The Hungarian people voted him out anyway. And in doing so, they have broken the myth of the far right's invincibility.

The implications are enormous. Hungary's sixteen-year obstruction of EU policy, on climate, on Ukraine, and on democratic norms ends. The policy gridlock Orbán manufactured to serve Russia's interests and his own family's financial ambitions is removed. The path opens for constitutional restoration, judicial independence, and genuine accountability for the corruption that defined his regime. A reckoning is coming.

But the deeper significance is political and psychological. The far-right has spent years cultivating the narrative that it is unstoppable and that history is moving in one direction, and that liberal democracy is a spent force. Hungary has just demolished that narrative. Authoritarianism can be peacefully defeated by voters through democratic means.
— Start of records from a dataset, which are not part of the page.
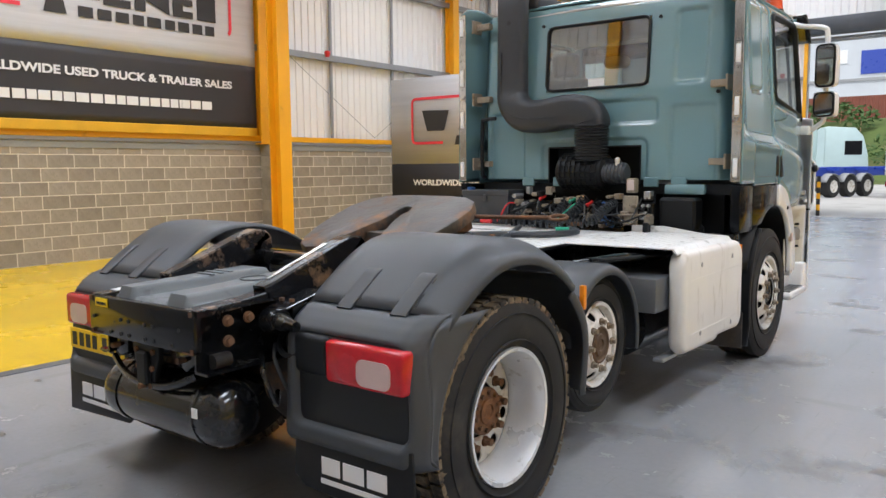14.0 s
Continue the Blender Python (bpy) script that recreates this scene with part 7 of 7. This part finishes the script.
def skeletal_trailer(x, y, rz):
    t = empty("skeletal_trailer", (x, y, 0), label="blue steel skeletal trailer with three axles in the yard", category="trailer")
    t.rotation_euler = (0, 0, rz)
    for yy in (-0.5, 0.5):
        bm = B()
        box(bm, 0.0, 9.2, yy - 0.06, yy + 0.06, 0.95, 1.35, 0.01, 1)
        part("frame_beam", bm, CARB, t)
    for xx in (0.1, 2.4, 4.6, 6.9, 9.1):
        bm = B()
        box(bm, xx - 0.1, xx + 0.1, -1.2, 1.2, 1.2, 1.38, 0.01, 1)
        part("cross_bolster", bm, CARB, t)
    bm = B()
    box(bm, -0.06, 0.0, -1.2, 1.2, 0.55, 0.95, 0.01, 1)
    bar_ = part("rear_bar", bm, WHITE, t, "white rear bar with red marks")
    for yy in (-0.9, 0.9):
        bm = B()
        box(bm, -0.09, -0.06, yy - 0.25, yy + 0.25, 0.62, 0.8, 0.01, 1)
        part("tail_lamp", bm, RED, bar_)
    for xx in (1.9, 3.2, 4.5):
        for s in (-1, 1):
            bm = B()
            lathe(bm, [(0.0, -0.02), (0.22, -0.02), (0.28, 0.02), (0.48, 0.02), (0.5, -0.03), (0.5, -0.32), (0.0, -0.32)], (xx, s * 1.2, 0.5), 28, "y", s)
            tw = part("wheel", bm, RUBBER, t)
            bm = B()
            lathe(bm, [(0.0, -0.015), (0.1, -0.012), (0.12, 0.0), (0.2, -0.012), (0.27, 0.022), (0.285, 0.022)], (xx, s * 1.2, 0.5), 24, "y", s)
            part("rim", bm, RIM, tw)
            bm = B()
            grid(bm, [-0.36, 0.02], span(20, 160, 10), lambda o, a: (xx + 0.58 * math.cos(radians(a)), s * (1.2 + o), 0.5 + 0.58 * math.sin(radians(a))))
            part("wheel_arch", bm, PALEGREY, t, solid=0.02)
    return t


skeletal_trailer(-6.5, 31.1, 1.187)


def parked_tractor(x, y, rz):
    t = empty("parked_tractor", (x, y, 0), label="pale teal tractor unit parked in the yard", category="truck")
    t.rotation_euler = (0, 0, rz)
    bm = B()
    prism(bm, [(-1.1, 1.1), (0.95, 1.1), (1.1, 1.3), (1.05, 2.0), (0.8, 3.0), (0.4, 3.45), (-1.0, 3.55), (-1.1, 3.4)], "x", -1.22, 1.22, 0.06, 2)
    cab = part("cab", bm, PALETEAL, t)
    for sx in (-1, 1):
        bm = B()
        prism(bm, [(-1.1, 1.2), (-1.1, 3.5), (-1.45, 3.35), (-1.5, 1.2)], "x", sx * 1.2 - 0.02, sx * 1.2 + 0.02, 0.01, 1)
        part("side_deflector", bm, PALETEAL, cab)
    for s in (-1, 1):
        bm = B()
        box(bm, s * 1.222 - 0.006, s * 1.222 + 0.006, -0.1, 0.75, 2.0, 2.75, 0.004, 1)
        part("side_window", bm, BLACKG, cab)
        for yy in (0.2, -3.4):
            bm = B()
            lathe(bm, [(0.0, -0.02), (0.25, -0.02), (0.3, 0.02), (0.5, 0.02), (0.52, -0.03), (0.52, -0.3), (0.0, -0.3)], (s * 1.2, yy, 0.52), 28, "x", s)
            part("wheel", bm, RUBBER, t)
    bm = B()
    box(bm, -0.45, 0.45, -4.2, 0.9, 0.7, 1.05, 0.02, 1)
    part("chassis", bm, CHASSIS, t)
    bm = B()
    box(bm, -1.2, 1.2, 0.9, 1.2, 0.4, 1.1, 0.05, 2)
    part("bumper", bm, WHITE, t)


parked_tractor(-6.1, 41.5, -1.2)


# striped bollard beside the door outside
bo = empty("bollard", (-2.45, YN + 0.9, -0.02), label="black and yellow striped steel bollard by the doorway", category="bollard")
for i in range(7):
    bm = B()
    cyl(bm, (0, 0, i * 0.17), (0, 0, (i + 1) * 0.17), 0.055, n=16)
    part("stripe", bm, YSTEEL if i % 2 else INK, bo)

# bank with shrubs, containers and buildings across the yard
GRASS = surface("rough_grass", (0.09, 0.13, 0.035), 0.9, 0, 0.35, 0.6, 6, 0.3, dirt=(0.2, 0.18, 0.08), dirt_amount=0.4, dirt_scale=0.4)
LEAF = surface("shrub_leaf", (0.06, 0.12, 0.03), 0.7, 0, 0.3, 3, 20, 0.1)
bm = B()
random.seed(8)
grid(bm, span(-90, 70, 70), span(58, 82, 14), lambda x, y: (x, y, -0.02 + 5.4 * sstep(58, 70, y) + 0.35 * noise.noise(Vector((x * 0.3, y * 0.3, 0))) * sstep(58, 61, y) * sstep(76, 72, y)))
tagged(part("grass_bank", bm, GRASS), "rough grassy bank behind the yard", "bank", kind="structure")


def shrub(x, y, z, r):
    sh = empty("shrub", (x, y, z), label="leafy green shrub growing on the bank", category="shrub", group="shrubs on the bank")
    bm = B()
    cyl(bm, (0, 0, -0.3), (0.1, 0, r), 0.07, 0.02, n=6)
    part("stem", bm, WOOD, sh)
    bm = B()
    for i in range(170):
        d = Vector((random.gauss(0, 1), random.gauss(0, 1), random.gauss(0, 1))).normalized() * r * (0.45 + 0.6 * random.random())
        p = Vector((d.x, d.y, r * 0.8 + d.z * 0.75))
        m = Matrix.Translation(p) @ Matrix.Rotation(random.random() * 6.3, 4, d.normalized()) @ Matrix.Rotation(random.random() * 3, 4, "X")
        k = 0.16 + 0.12 * random.random()
        bm.faces.new([bm.verts.new(m @ Vector(q)) for q in ((-k, 0, 0), (0, -k * 0.5, 0.02), (k, 0, 0), (0, k * 0.5, -0.02))])
    part("crown", bm, LEAF, sh)


for i in range(30):
    x = -42 + i * 1.7 + random.random() * 1.5
    y = 61 + 8 * random.random()
    shrub(x, y, -0.1 + 5.4 * sstep(58, 70, y), 1.0 + 0.8 * random.random())
FARWALL = surface("far_cladding", (0.62, 0.66, 0.7), 0.6, 0, 0.06, 0.4, 10, 0.02)
RUSTRED = surface("container_paint", (0.24, 0.075, 0.05), 0.6, 0, 0.15, 0.8, 20, 0.05)
for i in range(8):
    x0 = -56.6 + i * 12.4
    cont = empty("container", (x0, 78, 5.37), label="rusty red shipping container on the bank", category="container", group="containers on the bank")
    bm = B()
    prof = []
    for k in range(41):
        prof += [(k * 0.3, 0.0), (k * 0.3 + 0.1, 0.0), (k * 0.3 + 0.14, 0.05), (k * 0.3 + 0.26, 0.05)]
    for (a0, d0), (a1, d1) in zip(prof, prof[1:]):
        bm.faces.new([bm.verts.new(q) for q in ((a0, d0, 0), (a1, d1, 0), (a1, d1, 2.6), (a0, d0, 2.6))])
    box(bm, 0, 12.2, 0.06, 2.4, 0.0, 2.6)
    part("shell", bm, RUSTRED, cont)
bm = B()
box(bm, -34, -9.5, 100, 112, -0.02, 19, 0.1, 1)
far = tagged(part("far_building", bm, FARWALL), "pale tall industrial building beyond the yard", "building", kind="structure")
for x0, x1, z0, z1, m in ((-15.4, -11.2, 12.2, 15.0, CARB), (-18.4, -16.9, 13.6, 15.2, WHITE)):
    bm = B()
    box(bm, x0, x1, 99.9, 100, z0, z1, 0.02, 1)
    part("wall_panel", bm, m, far)
bm = B()
box(bm, -34.1, -9.4, 99.85, 100, 11.4, 11.75, 0.02, 1)
part("wall_trim", bm, PALEGREY, far)

# ---- blocks of the walls ----
for wall, p0, d, nrm, turn, length, courses, material, pale, near, gaps in block_jobs:
    rest = B()
    rest_vs, rest_fs = [], []
    me0 = block_mesh(material)
    base_v = [v.co.copy() for v in me0.vertices]
    base_f = [tuple(f.vertices) for f in me0.polygons]
    count = 0
    for c in range(courses):
        s = 0.225 * (0.5 if c % 2 else 1.0)
        while s < length - 0.15:
            mid = Matrix.Translation(p0 + d * s + nrm * 0.0 + Vector((0, 0, c * 0.225 + 0.1125 + 0.004))) @ turn @ Matrix.Translation((0, 0.06, 0))
            s0 = s
            s += 0.45
            if s0 < 0.2 or any(g0 - 0.2 < s0 < g1 + 0.2 for g0, g1 in gaps):
                continue
            mat = pale if (pale and c >= courses - 2) else material
            if near[0] <= s0 <= near[1] and count < 300:
                ob = new("block", block_mesh(mat))
                ob.parent = wall
                ob.matrix_local = mid
                count += 1
            else:
                k = len(rest_vs)
                rest_vs += [mid @ v for v in base_v]
                rest_fs += [tuple(i + k for i in f) for f in base_f]
    rest.free()
    if rest_vs:
        me = bpy.data.meshes.new("far_blocks")
        me.from_pydata(rest_vs, [], rest_fs)
        me.shade_flat()
        me.materials.append(material)
        ob = new("far_blocks", me)
        ob.parent = wall
        tagged(ob, kind="stuff")
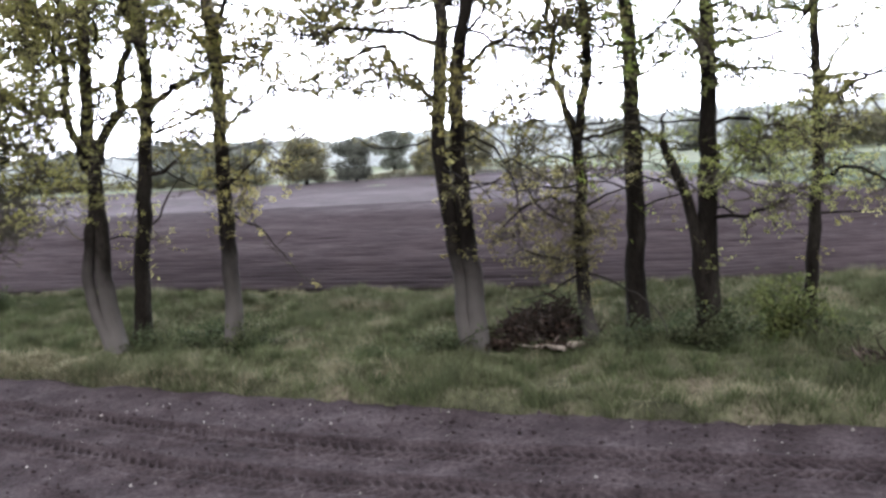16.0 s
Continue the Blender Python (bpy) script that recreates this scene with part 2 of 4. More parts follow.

And that sends a message to every country in Europe and to the United States, where the same forces are at work.

The USA remains the most acute problem. Its democracy is under greater strain than Hungary's ever was, and its institutions are being dismantled with greater sophistication. But the Hungarian result demonstrates that the capacity for democratic correction exists and that the far-right's confidence in its own invincibility is its greatest weakness.

This is a rare moment of political optimism. Orbán's defeat matters. Fascism can still be beaten.